Selon la police de Montréal, les suspects font face à des accusations de méfait, de trouble à l’ordre public et potentiellement de dommages à des biens culturels. S’ils sont reconnus coupables, ils pourraient être condamnés à jusqu’à deux ans de prison, bien que les experts juridiques suggèrent que les délinquants primaires recevraient probablement une probation ou des travaux communautaires.
Le climatologue Dr. Alain Morisset de l’Université McGill suggère que ces incidents reflètent une éco-anxiété croissante. « Les jeunes en particulier se sentent trahis par l’inaction institutionnelle sur le climat. Bien que je ne puisse pas cautionner ces méthodes, je comprends les mécanismes psychologiques qui les motivent. »

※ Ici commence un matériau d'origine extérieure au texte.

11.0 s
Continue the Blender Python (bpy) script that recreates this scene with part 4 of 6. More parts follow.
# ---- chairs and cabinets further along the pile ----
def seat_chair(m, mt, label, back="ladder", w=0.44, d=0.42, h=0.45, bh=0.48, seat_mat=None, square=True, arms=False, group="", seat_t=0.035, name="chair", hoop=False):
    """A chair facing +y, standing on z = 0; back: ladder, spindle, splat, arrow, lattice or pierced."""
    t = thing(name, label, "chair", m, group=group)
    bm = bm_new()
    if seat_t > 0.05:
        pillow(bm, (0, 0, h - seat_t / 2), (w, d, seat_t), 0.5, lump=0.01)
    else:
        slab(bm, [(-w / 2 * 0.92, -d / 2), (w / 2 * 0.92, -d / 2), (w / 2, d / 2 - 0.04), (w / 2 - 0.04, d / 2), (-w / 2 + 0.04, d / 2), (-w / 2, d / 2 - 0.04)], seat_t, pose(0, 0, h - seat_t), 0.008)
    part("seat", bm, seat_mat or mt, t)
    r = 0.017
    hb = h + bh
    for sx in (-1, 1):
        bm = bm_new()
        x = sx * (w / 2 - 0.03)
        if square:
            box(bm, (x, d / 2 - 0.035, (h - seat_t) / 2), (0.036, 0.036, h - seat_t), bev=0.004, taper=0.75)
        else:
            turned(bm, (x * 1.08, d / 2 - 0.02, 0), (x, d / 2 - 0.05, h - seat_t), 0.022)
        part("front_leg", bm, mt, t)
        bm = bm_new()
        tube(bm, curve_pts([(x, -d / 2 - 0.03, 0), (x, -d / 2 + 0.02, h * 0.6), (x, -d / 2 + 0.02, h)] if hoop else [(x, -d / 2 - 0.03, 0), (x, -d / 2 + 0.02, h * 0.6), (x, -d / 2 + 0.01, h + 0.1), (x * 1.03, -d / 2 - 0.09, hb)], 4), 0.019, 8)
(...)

Le musée a annoncé qu’il organisera un forum public la semaine prochaine intitulé « Art, activisme et climat: trouver des voies constructives », réunissant des défenseurs de l’environnement, des artistes et des conservateurs culturels pour discuter de ces tensions.

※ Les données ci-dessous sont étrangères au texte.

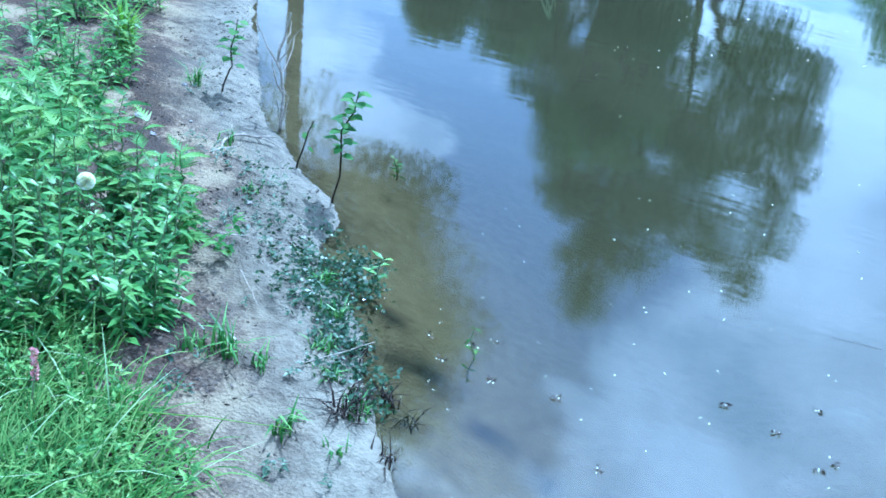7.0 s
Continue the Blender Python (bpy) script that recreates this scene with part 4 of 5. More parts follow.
def lawn_grass():
    rng = np.random.default_rng(24)

    def mown(x, y, d):
        return step(d, 1.0, 1.8) * (1 - step(d, 2.4, 4.6)) * (0.6 + 0.5 * wave_noise(x, y, 0.9, 17)) * (x > 2.2) * step(y, 3, 5)

    roots, d = scatter(rng, 90000, 2.2, 14, 3, 36, mown)
    far = 1 + roots[:, 1] / 25
    v, f, _ = blades(rng, roots, 0.2 - 0.13 * step(d, 1.4, 3.6) + 0 * far, 0.0055, 1.0, 1.2)
    stuff("lawn_grass", v, f, M_TURF, "ragged short grass where the lawn meets the bank", "grass")


def lawn_flowers():
    rng = np.random.default_rng(25)
    pts = []
    for az, dist, n in ((15.4, 52, 26), (16.6, 50, 30), (17.4, 47, 22), (21.6, 44, 18), (29.6, 42, 16), (25.0, 47, 14)):
        x, y = polar(az, dist)
        u, v = x + rng.normal(0, 0.9, n), y + rng.normal(0, 0.7, n)
        pts.append(np.stack([u, v, ground_height(u, v) + 0.05], 1))
    v, f = leaf_quads(rng, np.concatenate(pts), (0.03, 0.03, 0.01), 3, 0.035, 0.5, 0.7)
    stuff("lawn_flowers", v, f, foliage("yellow_petals", [(0.45, 0.36, 0.04), (0.6, 0.5, 0.08)], 0.3), "patches of small yellow flowers in the lawn", "flowers")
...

En quittant le musée, j’ai remarqué qu’un petit groupe de manifestants pour le climat s’était rassemblé de l’autre côté de la rue avec des pancartes indiquant « Protégeons l’art ET la planète » et « Action climatique réelle maintenant ». Leur présence – respectueuse mais déterminée – offre peut-être une voie plus productive dans notre lutte collective face à l’urgence environnementale.
Pour les visiteurs qui prévoient voir l’exposition Picasso, le musée reste ouvert aux heures habituelles. L’œuvre touchée a été nettoyée professionnellement et remise en exposition, témoignage de la créativité et de la résilience humaines en ces temps difficiles.